Stored records
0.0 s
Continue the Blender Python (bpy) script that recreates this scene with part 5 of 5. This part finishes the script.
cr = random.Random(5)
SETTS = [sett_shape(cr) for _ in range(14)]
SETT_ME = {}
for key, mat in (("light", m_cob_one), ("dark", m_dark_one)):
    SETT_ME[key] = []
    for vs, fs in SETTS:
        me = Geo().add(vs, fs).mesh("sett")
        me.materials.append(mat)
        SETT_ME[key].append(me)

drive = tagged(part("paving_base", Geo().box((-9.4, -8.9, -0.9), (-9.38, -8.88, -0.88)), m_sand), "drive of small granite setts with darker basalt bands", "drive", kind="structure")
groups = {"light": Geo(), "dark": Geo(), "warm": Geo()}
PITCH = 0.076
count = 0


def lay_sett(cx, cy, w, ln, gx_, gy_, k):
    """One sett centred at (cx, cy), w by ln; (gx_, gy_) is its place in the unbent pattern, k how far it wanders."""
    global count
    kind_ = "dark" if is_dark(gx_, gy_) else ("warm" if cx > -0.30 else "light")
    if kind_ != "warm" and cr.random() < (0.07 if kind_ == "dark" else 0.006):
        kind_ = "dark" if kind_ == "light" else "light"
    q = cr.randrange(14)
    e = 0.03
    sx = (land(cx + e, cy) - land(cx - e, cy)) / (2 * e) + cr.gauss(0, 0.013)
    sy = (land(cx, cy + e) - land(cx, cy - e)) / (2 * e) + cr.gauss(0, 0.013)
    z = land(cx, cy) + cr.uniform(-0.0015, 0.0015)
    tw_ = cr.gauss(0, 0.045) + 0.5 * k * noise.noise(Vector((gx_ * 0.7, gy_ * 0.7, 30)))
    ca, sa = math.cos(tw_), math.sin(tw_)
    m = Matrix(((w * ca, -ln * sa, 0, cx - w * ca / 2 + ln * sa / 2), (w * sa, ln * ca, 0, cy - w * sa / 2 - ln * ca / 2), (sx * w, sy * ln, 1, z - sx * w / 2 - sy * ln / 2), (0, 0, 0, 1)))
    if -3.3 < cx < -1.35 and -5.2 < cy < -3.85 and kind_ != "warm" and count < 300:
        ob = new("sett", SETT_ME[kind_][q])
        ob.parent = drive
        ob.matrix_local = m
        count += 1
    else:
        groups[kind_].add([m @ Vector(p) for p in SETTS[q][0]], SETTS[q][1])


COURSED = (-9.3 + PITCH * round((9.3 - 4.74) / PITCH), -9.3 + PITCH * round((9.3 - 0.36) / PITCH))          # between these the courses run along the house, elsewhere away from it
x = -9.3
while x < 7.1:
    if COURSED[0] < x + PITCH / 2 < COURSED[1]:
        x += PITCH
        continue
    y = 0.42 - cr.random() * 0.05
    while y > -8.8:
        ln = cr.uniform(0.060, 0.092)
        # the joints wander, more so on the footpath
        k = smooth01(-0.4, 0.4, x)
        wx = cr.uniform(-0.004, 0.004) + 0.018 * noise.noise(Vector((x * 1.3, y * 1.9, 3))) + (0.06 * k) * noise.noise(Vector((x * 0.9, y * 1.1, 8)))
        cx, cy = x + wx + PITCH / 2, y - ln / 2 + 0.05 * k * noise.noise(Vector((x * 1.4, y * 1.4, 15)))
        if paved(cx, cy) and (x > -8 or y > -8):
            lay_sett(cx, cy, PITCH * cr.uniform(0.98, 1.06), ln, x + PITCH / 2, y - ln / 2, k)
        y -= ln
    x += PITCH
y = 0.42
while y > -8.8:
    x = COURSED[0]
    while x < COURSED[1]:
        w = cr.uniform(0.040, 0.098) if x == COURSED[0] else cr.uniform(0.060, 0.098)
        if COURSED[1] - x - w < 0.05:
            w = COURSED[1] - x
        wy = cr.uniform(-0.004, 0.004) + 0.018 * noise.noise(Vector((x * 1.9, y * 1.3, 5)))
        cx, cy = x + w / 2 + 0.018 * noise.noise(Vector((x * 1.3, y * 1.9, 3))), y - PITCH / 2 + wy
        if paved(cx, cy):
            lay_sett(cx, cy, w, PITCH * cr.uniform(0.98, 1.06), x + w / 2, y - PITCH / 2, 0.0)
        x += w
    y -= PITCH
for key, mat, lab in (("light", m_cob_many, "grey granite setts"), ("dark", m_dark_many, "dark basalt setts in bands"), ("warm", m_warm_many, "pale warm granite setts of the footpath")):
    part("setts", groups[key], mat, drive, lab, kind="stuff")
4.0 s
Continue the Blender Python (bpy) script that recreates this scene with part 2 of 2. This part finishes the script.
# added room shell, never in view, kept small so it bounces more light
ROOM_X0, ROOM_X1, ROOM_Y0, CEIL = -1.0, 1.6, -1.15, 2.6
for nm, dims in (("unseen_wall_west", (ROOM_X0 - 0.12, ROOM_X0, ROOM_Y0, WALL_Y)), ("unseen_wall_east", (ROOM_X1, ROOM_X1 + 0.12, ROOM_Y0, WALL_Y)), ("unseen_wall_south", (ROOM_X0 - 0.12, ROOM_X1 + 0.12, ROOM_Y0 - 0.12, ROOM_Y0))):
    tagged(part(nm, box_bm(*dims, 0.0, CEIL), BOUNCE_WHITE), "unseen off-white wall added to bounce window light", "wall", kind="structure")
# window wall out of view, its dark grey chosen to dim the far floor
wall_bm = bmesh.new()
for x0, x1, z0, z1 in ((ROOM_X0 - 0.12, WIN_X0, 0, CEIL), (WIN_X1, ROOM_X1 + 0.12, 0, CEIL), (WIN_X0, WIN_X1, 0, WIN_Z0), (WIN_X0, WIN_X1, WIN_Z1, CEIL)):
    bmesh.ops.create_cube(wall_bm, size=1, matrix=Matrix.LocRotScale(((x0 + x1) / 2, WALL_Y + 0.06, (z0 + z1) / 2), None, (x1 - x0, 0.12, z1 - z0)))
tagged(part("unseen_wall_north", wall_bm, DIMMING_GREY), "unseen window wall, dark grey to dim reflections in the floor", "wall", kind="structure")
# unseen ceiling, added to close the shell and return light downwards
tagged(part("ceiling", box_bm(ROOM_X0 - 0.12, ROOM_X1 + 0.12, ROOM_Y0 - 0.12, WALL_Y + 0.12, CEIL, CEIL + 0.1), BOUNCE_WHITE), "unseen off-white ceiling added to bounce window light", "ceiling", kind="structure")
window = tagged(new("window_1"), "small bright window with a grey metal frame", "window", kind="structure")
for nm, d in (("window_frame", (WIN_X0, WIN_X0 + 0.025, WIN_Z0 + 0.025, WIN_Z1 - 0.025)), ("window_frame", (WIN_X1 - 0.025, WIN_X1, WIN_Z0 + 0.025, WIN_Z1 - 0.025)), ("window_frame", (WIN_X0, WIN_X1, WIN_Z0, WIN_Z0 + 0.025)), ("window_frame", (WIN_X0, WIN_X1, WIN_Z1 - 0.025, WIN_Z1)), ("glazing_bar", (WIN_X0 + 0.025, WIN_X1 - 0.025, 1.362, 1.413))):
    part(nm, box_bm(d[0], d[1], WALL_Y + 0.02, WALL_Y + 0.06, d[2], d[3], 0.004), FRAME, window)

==

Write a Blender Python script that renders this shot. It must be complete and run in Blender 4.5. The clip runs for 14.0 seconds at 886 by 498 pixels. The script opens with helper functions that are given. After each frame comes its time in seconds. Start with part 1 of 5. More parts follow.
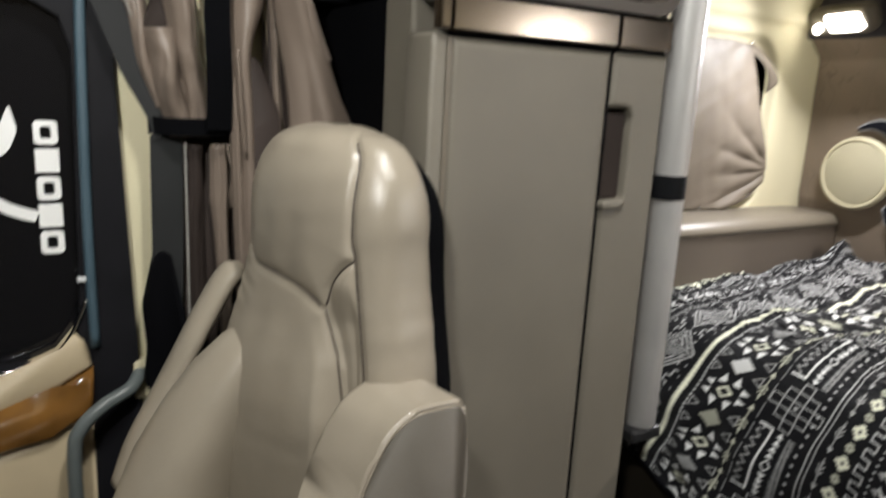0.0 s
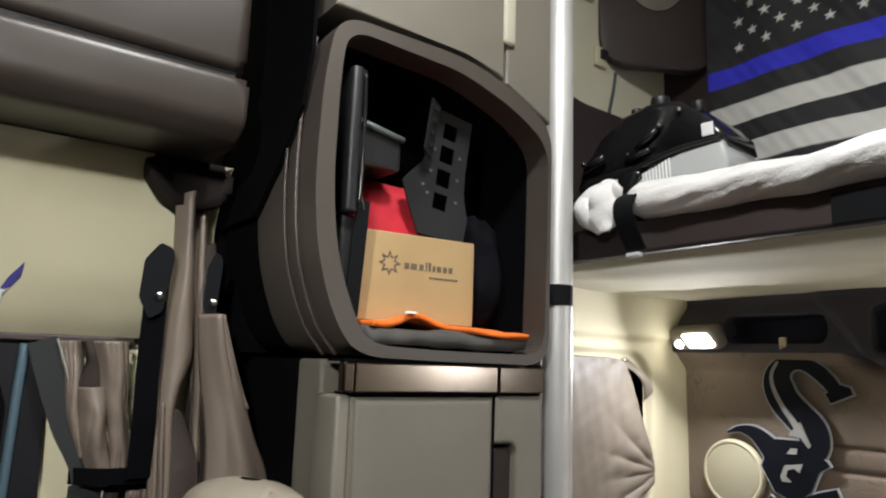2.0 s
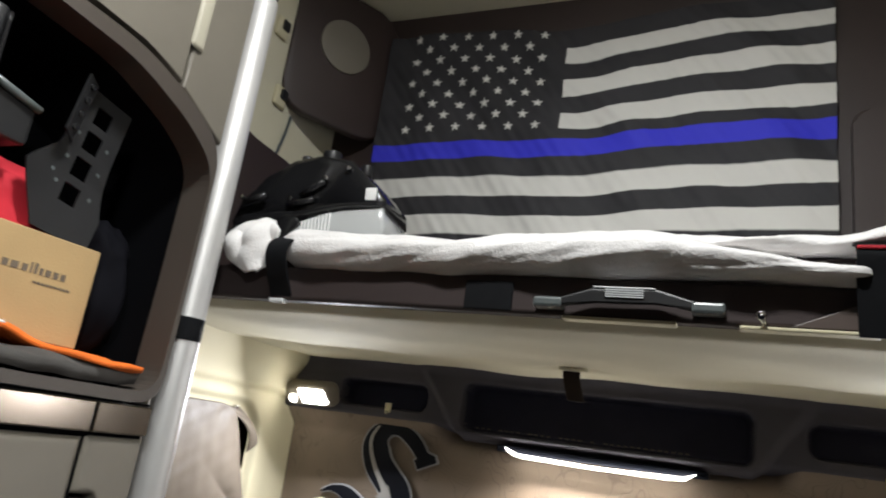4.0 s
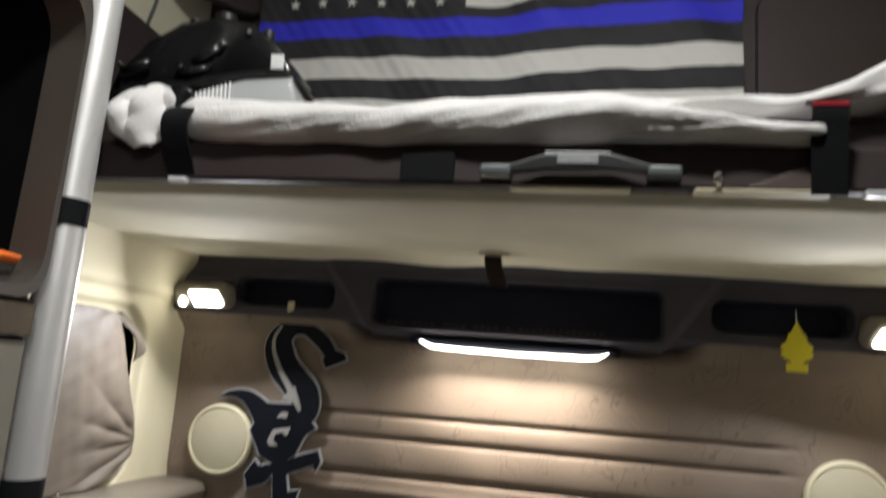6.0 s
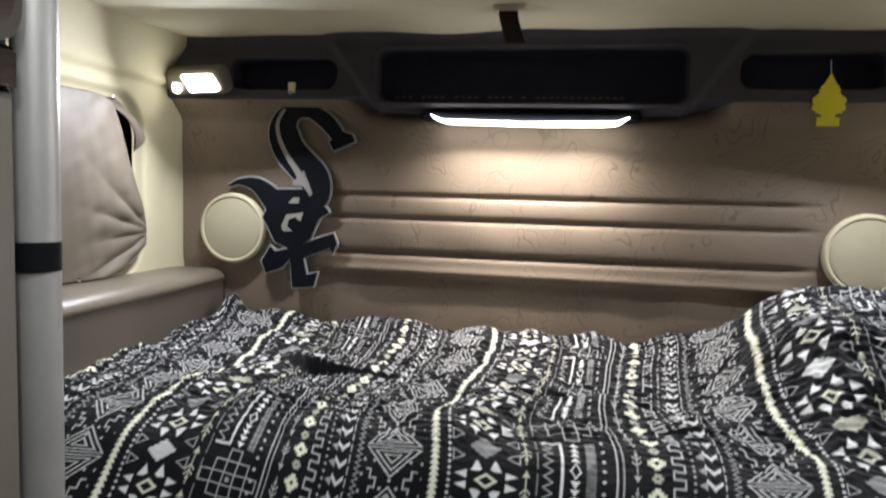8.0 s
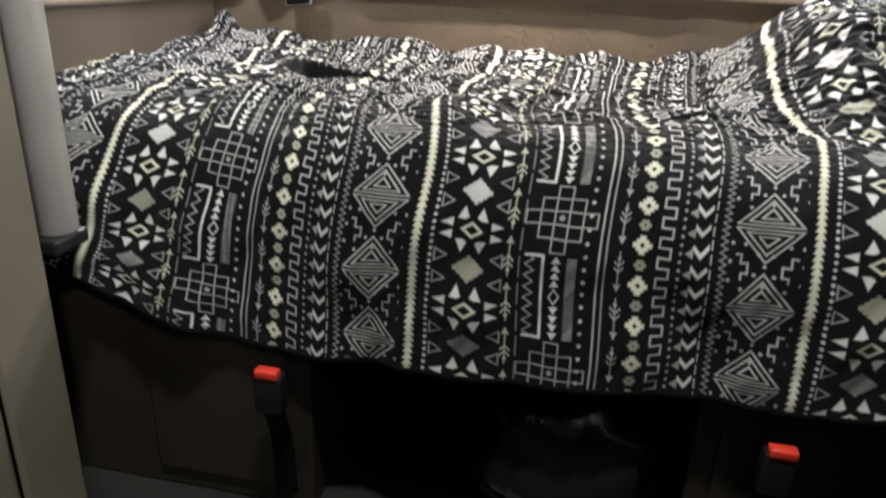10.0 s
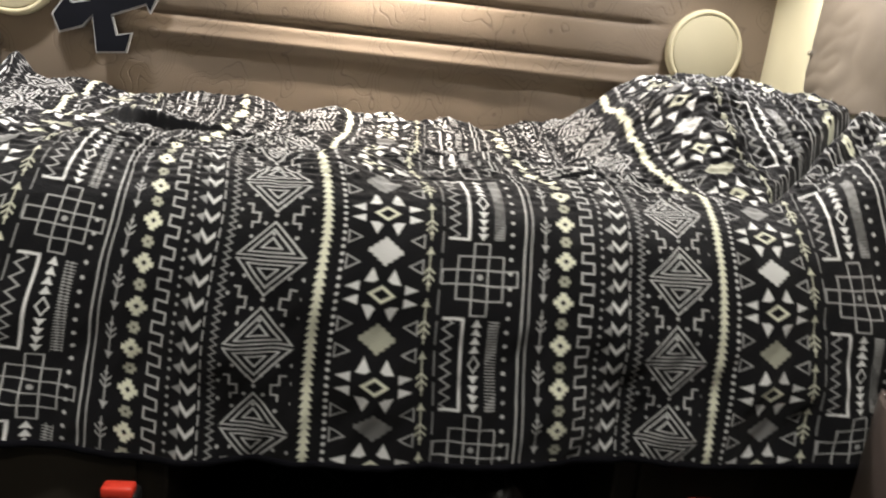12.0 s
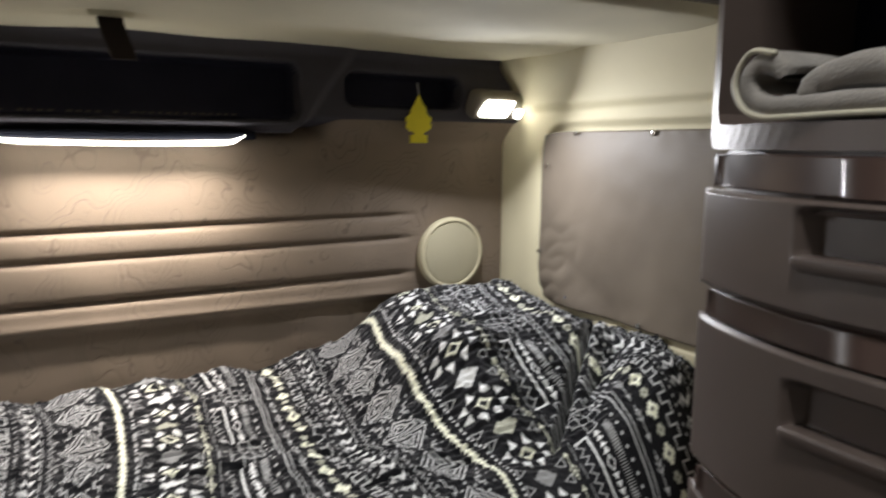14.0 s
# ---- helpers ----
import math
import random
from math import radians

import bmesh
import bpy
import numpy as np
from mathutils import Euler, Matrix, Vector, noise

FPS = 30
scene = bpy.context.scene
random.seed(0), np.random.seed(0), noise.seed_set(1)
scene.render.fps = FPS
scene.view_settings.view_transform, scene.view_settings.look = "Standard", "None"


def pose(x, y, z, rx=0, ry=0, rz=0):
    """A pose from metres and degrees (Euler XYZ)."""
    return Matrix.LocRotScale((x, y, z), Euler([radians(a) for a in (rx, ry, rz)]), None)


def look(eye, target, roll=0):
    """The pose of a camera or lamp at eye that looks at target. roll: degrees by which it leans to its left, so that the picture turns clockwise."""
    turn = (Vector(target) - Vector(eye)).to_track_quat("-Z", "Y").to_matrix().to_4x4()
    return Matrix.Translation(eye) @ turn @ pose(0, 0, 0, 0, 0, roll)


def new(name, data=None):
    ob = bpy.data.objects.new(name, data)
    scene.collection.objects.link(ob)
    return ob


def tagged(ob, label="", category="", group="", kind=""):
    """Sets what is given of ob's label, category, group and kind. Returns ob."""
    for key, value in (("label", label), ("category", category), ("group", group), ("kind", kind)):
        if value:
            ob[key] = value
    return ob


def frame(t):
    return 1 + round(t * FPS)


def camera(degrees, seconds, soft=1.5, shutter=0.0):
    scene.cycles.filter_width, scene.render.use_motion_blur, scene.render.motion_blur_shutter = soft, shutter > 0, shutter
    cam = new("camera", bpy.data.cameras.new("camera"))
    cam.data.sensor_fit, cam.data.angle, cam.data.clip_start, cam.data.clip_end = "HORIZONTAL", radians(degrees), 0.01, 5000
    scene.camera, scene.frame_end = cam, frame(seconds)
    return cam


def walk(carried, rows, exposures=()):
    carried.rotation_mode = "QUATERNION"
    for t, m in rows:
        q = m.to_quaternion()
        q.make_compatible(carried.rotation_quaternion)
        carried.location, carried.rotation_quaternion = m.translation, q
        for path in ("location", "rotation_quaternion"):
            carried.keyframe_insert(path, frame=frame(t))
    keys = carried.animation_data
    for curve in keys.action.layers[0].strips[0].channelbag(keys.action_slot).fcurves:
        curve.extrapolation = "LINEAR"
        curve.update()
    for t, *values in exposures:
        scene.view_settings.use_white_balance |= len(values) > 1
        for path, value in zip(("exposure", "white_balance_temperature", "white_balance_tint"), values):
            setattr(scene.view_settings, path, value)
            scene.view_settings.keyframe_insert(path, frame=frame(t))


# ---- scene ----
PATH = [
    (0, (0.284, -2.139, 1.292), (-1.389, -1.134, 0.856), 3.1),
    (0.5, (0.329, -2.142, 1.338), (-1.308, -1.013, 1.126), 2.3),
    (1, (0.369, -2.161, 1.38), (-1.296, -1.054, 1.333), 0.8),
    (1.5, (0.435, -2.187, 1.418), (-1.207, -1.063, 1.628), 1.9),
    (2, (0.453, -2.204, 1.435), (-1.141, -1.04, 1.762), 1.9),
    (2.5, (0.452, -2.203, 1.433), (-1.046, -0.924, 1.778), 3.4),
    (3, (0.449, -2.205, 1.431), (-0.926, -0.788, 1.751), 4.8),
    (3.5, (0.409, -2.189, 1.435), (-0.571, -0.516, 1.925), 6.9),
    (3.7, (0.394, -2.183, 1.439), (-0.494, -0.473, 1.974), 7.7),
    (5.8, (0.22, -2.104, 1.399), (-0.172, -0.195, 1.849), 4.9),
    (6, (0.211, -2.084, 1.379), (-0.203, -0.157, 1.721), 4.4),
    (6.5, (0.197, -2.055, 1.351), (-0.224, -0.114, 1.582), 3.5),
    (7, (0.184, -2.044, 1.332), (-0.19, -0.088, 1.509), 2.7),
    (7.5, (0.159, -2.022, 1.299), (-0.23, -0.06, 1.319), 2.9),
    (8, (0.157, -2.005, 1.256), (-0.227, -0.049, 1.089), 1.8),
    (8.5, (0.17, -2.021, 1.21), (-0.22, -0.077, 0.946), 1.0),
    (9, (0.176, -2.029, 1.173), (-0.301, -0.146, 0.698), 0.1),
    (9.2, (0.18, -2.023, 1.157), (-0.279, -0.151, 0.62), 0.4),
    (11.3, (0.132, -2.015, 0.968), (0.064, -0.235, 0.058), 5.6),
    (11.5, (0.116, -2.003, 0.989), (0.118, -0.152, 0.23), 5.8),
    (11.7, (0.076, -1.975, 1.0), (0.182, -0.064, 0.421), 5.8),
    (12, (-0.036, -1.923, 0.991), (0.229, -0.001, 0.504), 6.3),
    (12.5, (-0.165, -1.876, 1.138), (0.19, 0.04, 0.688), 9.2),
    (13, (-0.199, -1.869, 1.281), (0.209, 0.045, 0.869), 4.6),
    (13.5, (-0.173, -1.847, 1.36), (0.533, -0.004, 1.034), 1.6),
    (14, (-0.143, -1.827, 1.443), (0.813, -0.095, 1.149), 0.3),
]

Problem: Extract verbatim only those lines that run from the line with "scene.collection.objects.link(ob)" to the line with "ob[key] = value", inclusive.

Worked solution:
    scene.collection.objects.link(ob)
    return ob


def tagged(ob, label="", category="", group="", kind=""):
    """Sets what is given of ob's label, category, group and kind. Returns ob."""
    for key, value in (("label", label), ("category", category), ("group", group), ("kind", kind)):
        if value:
            ob[key] = value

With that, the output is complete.